According to the European Innovation Rating Latvia has been ranked in the 23rd place in the European Union stepping up by one place compared to the previous survey. In all, Latvia has been ranked as a “average innovator” whose performance in the field of innovation is between 50-95% of the European Union -27 average level. The main advantages of Latvia in field of innovation promotion have been marked as finances and support, innovation impact on employment rates and entrepreneurial environment, which has been achieved by the recent policies in innovation and start-up promotion, such as Start-up Law, start-up visa, European Union support mechanisms and others.
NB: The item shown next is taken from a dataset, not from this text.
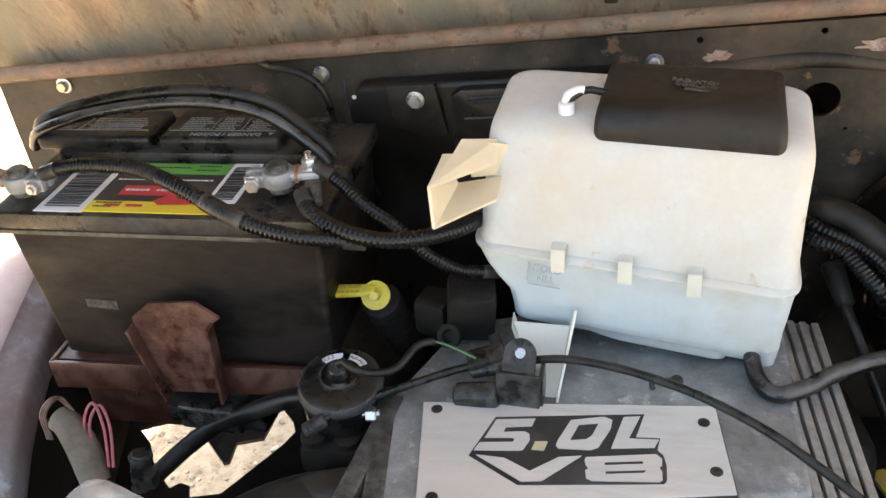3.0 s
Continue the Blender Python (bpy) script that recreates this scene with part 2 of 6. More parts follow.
    drape=mat("black_rubber_drape", (0.006, 0.0054, 0.005), 0.45, spec=0.35, var=0.4, scale=20, fine=300, bump=0.2, dust=(0.034, 0.027, 0.023), amount=0.34, dust_scale=14, edge=(0.09, 0.075, 0.065)),
    heater=mat("satin_black_heater_plastic", (0.0062, 0.0056, 0.0052), 0.34, spec=0.3, var=0.35, scale=16, fine=300, bump=0.12, dust=(0.024, 0.018, 0.014), amount=0.34, dust_scale=12, edge=(0.05, 0.043, 0.038)),
    sootplate=mat("sooty_steel_plate", (0.010, 0.0094, 0.0088), 0.65, spec=0.15, var=0.5, scale=30, fine=400, bump=0.4, dust=(0.030, 0.025, 0.021), amount=0.36, dust_scale=16, edge=(0.06, 0.052, 0.044), dust_rough=0.85),
    dirtytag=mat("soiled_white_tag", (0.50, 0.48, 0.44), 0.5, var=0.2, scale=60, dust=(0.30, 0.27, 0.23), amount=0.42, dust_scale=80),
    zinc=mat("dull_zinc_plate", (0.50, 0.52, 0.52), 0.40, 0.85, var=0.15, scale=40, fine=400, bump=0.08, dust=(0.30, 0.28, 0.25), amount=0.36, dust_scale=40),
    dotcream=mat("yellowed_enamel", (0.44, 0.40, 0.26), 0.45, var=0.12, scale=60),
    # near-black that stands in for the shade inside holes, slots and gaps
    void=mat("hole_shade_black", (0.003, 0.003, 0.003), 0.9, var=0.2, spec=0.1),
    oilstain=mat("brown_oil_stain", (0.10, 0.062, 0.032), 0.45, var=0.4, scale=40, fine=300, bump=0.2, dust=(0.2, 0.15, 0.09), amount=0.35),
    red=mat("red_gasket", (0.38, 0.02, 0.022), 0.5, var=0.15),
    redplug=mat("faded_red_plastic", (0.36, 0.075, 0.042), 0.32, var=0.35, scale=60, dust=(0.26, 0.13, 0.085), amount=0.38, dust_scale=40, sss=0.1),
    mcast=mat("dusty_cast_metal", (0.185, 0.172, 0.157), 0.55, 0.3, var=0.35, scale=30, fine=400, bump=0.5, dust=(0.135, 0.108, 0.085), amount=0.42, dust_scale=22, edge=(0.4, 0.38, 0.35)),
    pink=mat("pink_wire", (0.40, 0.07, 0.10), 0.45, var=0.3, scale=90, dust=(0.16, 0.09, 0.08), amount=0.42, dust_scale=60),
    wgreen=mat("green_wire", (0.05, 0.15, 0.06), 0.45, var=0.15),
    wblue=mat("blue_wire", (0.06, 0.18, 0.45), 0.45, var=0.15),
    wyellow=mat("yellow_plastic", (0.62, 0.50, 0.07), 0.42, var=0.15, scale=50, dust=(0.50, 0.40, 0.13), amount=0.36, sss=0.15),
    dirtyyellow=mat("dirty_yellow_plastic", (0.40, 0.31, 0.035), 0.5, var=0.3, scale=60, bump=0.2, dust=(0.2, 0.155, 0.06), amount=0.45, dust_scale=40),
    pipedust=mat("tan_dusty_casting", (0.12, 0.10, 0.08), 0.75, 0.1, var=0.35, scale=35, fine=400, bump=0.5, dust=(0.2, 0.165, 0.125), amount=0.42, dust_scale=24),
    palealu=mat("pale_aluminium", (0.62, 0.60, 0.56), 0.5, 0.3, var=0.15, scale=40, fine=400, bump=0.2, dust=(0.36, 0.31, 0.25), amount=0.38, dust_scale=30),
    plug=mat("grey_silicone_wire", (0.185, 0.207, 0.232), 0.4, var=0.2, scale=40, fine=300, bump=0.06, dust=(0.115, 0.105, 0.095), amount=0.42, dust_scale=34, speck=(0.30, 0.32, 0.345), speck_amt=0.0),
    label=mat("white_label", (0.72, 0.71, 0.74), 0.45, var=0.06, scale=30),
    lblack=mat("label_black", (0.03, 0.03, 0.03), 0.45, var=0.2),
    levelgrey=mat("moulded_level_grey", (0.30, 0.32, 0.335), 0.5, var=0.1, dust=(0.45, 0.47, 0.47), amount=0.35, dust_scale=120),
    lgreen=mat("label_green", (0.10, 0.34, 0.07), 0.4, var=0.1),
    lred=mat("label_red", (0.55, 0.035, 0.05), 0.4, var=0.1),
    lyellow=mat("label_yellow", (0.78, 0.60, 0.06), 0.4, var=0.1),
    scuff=mat("faint_scuff", (0.06, 0.055, 0.05), 0.6, var=0.5, scale=150, dust=(0.02, 0.018, 0.016), amount=0.45, dust_scale=200),
    gloss=mat("gloss_black_steel", (0.007, 0.007, 0.007), 0.22, var=0.3, scale=30, fine=400, bump=0.04, dust=(0.011, 0.0099, 0.0088), amount=0.28, dust_scale=30, edge=(0.12, 0.12, 0.12)),
    alufin=mat("dusty_finned_aluminium", (0.26, 0.25, 0.235), 0.5, 0.35, var=0.3, scale=30, fine=420, bump=0.4, dust=(0.15, 0.13, 0.11), amount=0.45, dust_scale=14, edge=(0.38, 0.37, 0.35)),
    lgrey=mat("label_grey", (0.32, 0.32, 0.32), 0.5, var=0.1),
    capbody=mat("dark_cap_body", (0.05, 0.052, 0.06), 0.5, var=0.3, scale=30, dust=(0.12, 0.105, 0.095), amount=0.36),
    capblue=mat("grey_blue_cap", (0.105, 0.125, 0.17), 0.45, var=0.12, scale=30, dust=(0.2, 0.18, 0.17), amount=0.3),
    capbrown=mat("dark_brown_cap", (0.026, 0.018, 0.014), 0.45, var=0.3, scale=50, dust=(0.07, 0.048, 0.032), amount=0.35),
    zipc=mat("bag_zip_blue", (0.16, 0.36, 0.62), 0.4, var=0.1),
    zipp=mat("bag_zip_purple", (0.5, 0.12, 0.45), 0.4, var=0.1),
    slatecap=mat("slate_blue_cap", (0.055, 0.063, 0.080), 0.55, spec=0.3, var=0.2, scale=30, fine=300, bump=0.1, dust=(0.10, 0.088, 0.082), amount=0.36, dust_scale=30),
    fusebox=mat("grey_brown_plastic", (0.058, 0.051, 0.052), 0.6, spec=0.3, var=0.12, scale=14, fine=500, bump=0.1, dust=(0.12, 0.10, 0.092), amount=0.36),
)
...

Latvia has showed an especially outstanding result in entrepreneurial activity since it has been marked as the second highest in the European Union and two times higher than the average in European Union countries. In addition, the number of Latvian international patent applications has also increased by 30%. Although Latvia has showed great improvements in field of innovation there is still a large space for improvement. Currently one of the biggest challenges for innovation promotion in Latvia have been identified low rates of private investment in research and development, small and medium-sized enterprises that innovate internally, and the number of doctoral graduates. The imbalance between workers in STEM field and social sciences and the decreasing number of populations in working age within the years could become as obstacles for fast-paced innovation promotion in Latvia.